Mental health needs same sense of urgency as election campaigns

Governments should listen to young people to inform policies to address stigma and discrimination around mental health

By Kristel Jüriloo, Disability Inclusion Officer, UNICEF ESA
Brian Emmanuel Mbuthia Speaking about women's mental health at the International Day of the Girl, 11 October 2019
02 December 2021

“We need to systematically raise awareness among the public to tackle stigma around mental health. Posters are not enough.”

– Brian Emmanuel Mbuthia

Brian Emmanuel Mbuthia is a confident young Kenyan and self-advocate for the rights of persons with disabilities. In a country where speaking about mental health is still a taboo, Brian is paving the way as a positive role model breaking myths around mental health.

Brian comes from Nyeri in Central Kenya. He started to experience mental health challenges in primary school, but it took years until he was assessed by health care services. Today he receives at-home support to help him live independently.

Brian Emmanuel Mbuthia
Brian Emmanuel Mbuthia

“Access to health care services in Kenya is a challenge. One session with a mental health care professional costs almost the same as a month's rent! I cannot afford to continue my treatment right now. Because of the pandemic, my options in the job market are limited.”

– Brian

In addition to the dire situation following the onset of the COVID-19 pandemic, Brian has faced challenges with discrimination. He has faced negative perceptions and lack of reasonable accommodation. Today, Brian is a self-taught coder who has taken up consultancies on cybersecurity. He is also a visual artist and a musician writing his own music.

Sharing about his own mental health on social media, Brian established a WhatsApp group named “Stronger Forum”  also known as the Stronger Project Ke, helping over 40 young persons to speak out about their mental health and receive information and referrals to services.

The Stronger Project Logo

Using his artistic talent, Brian has been collecting, editing and designing articles from young people about mental health and made them available in an e-magazine. The Stronger Project also recently held a collaborative event for mental health champions with music, display of art and panel discussions and webinars. Brian is in the process of registering The Stronger Project Ke as a CBO that will adopt clear safeguarding policies and a governance structure.

Ahead of the 2022 Global Disability Summit, Brian urges world leaders to take this opportunity to commit to implementing the Convention on the Rights of Persons with Disabilities to make access to health care services affordable, sensitize health care professionals on issues of mental health, raise awareness to end the stigma around mental health, and to involve persons with disabilities.

“For policies to work, decision-makers need to understand how policies affect persons with disabilities on a day-to-day basis and to directly involve them in policy change. Nothing about us without us!”

– Brian
Brian Emmanuel Mbuthia speaking to a group
Brian Emmanuel Mbuthia at a mental health talk with the Rotary Club of Dedan Kimathi University in Nyeri in 2019.

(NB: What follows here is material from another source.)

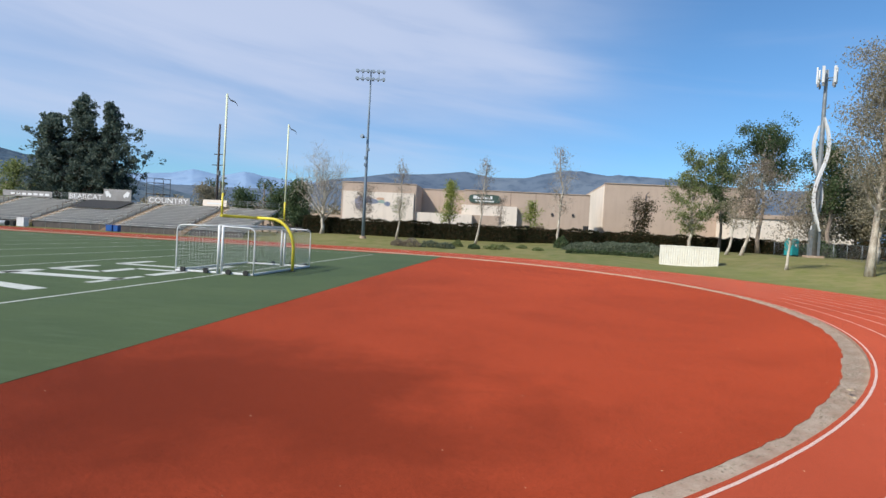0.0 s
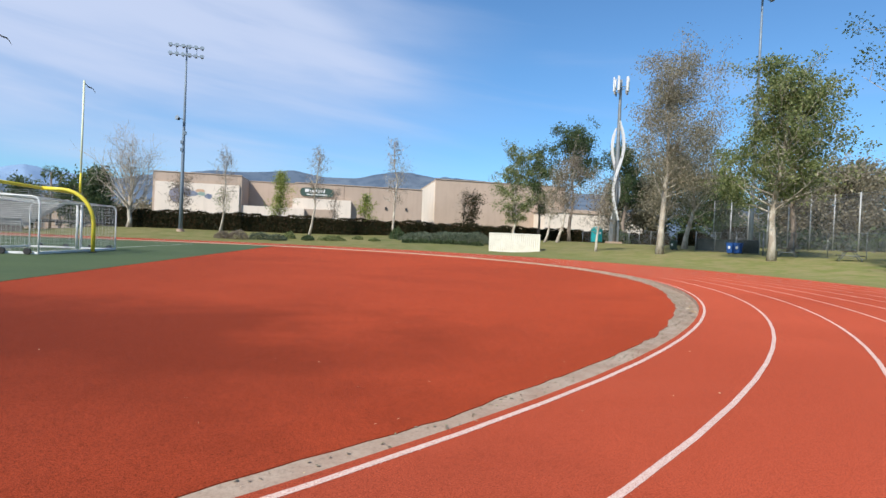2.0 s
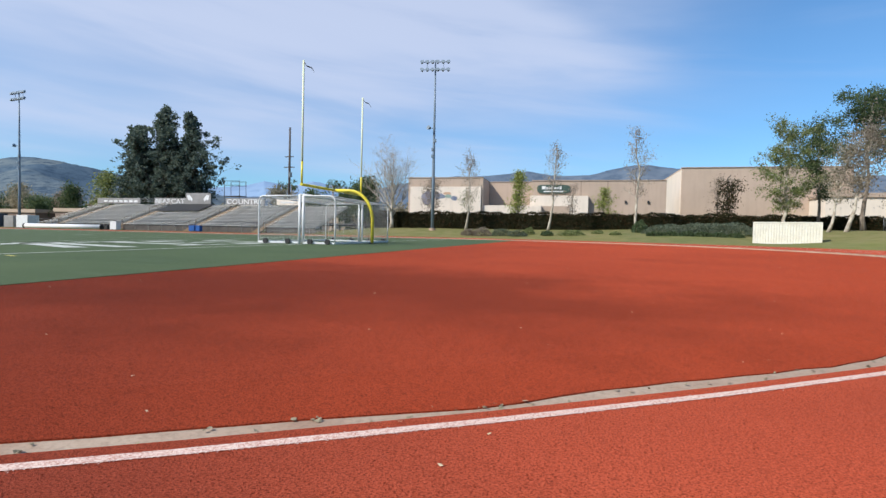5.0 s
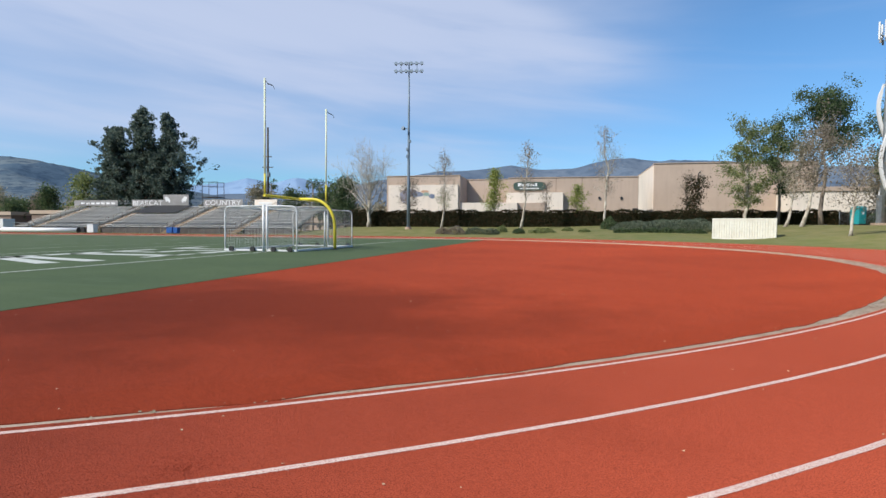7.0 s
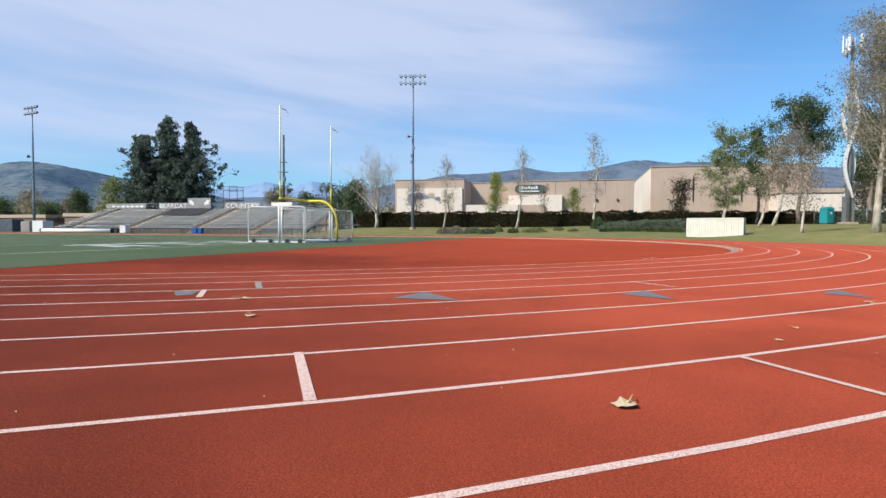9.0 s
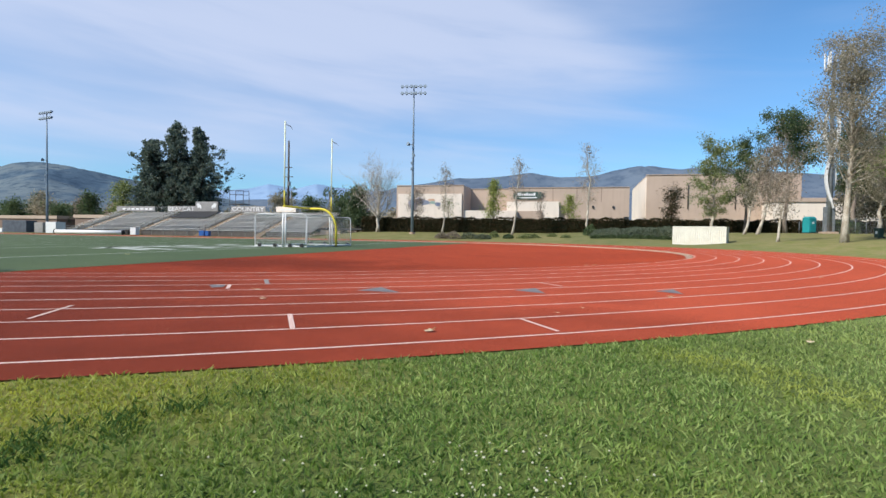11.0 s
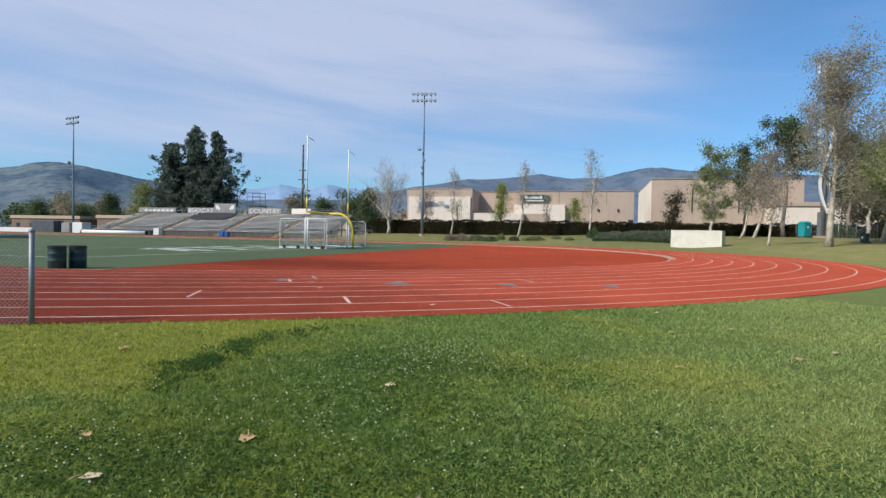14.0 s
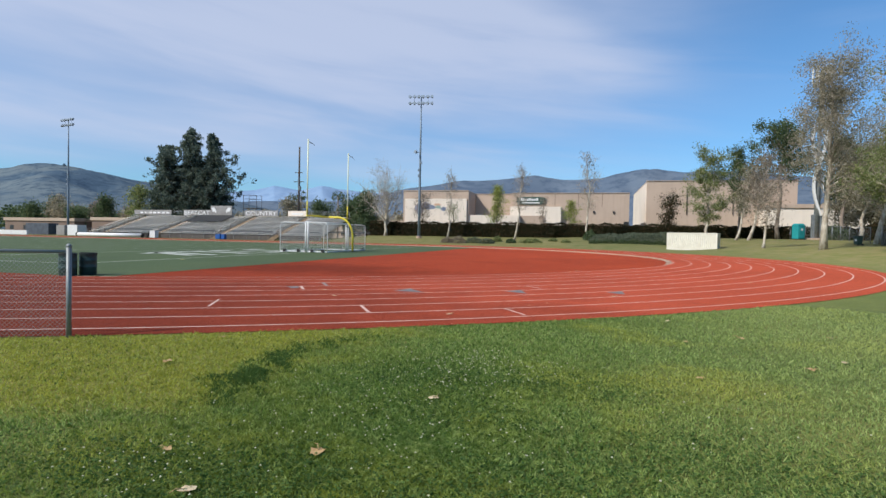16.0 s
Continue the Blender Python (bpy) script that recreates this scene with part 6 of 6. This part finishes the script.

Through UNICEF´s partner organization, the International Disability Alliance (IDA), Brian has participated in trainings to strengthen his knowledge on how to use the UN Convention on the Rights of Persons in his advocacy. UNICEF continues to work with partners like IDA to amplify the voices of children and youth with disabilities in decisions that affect them and is ensuring meaningful participation of children and youth with disabilities in the 2022 Global Disability Summit.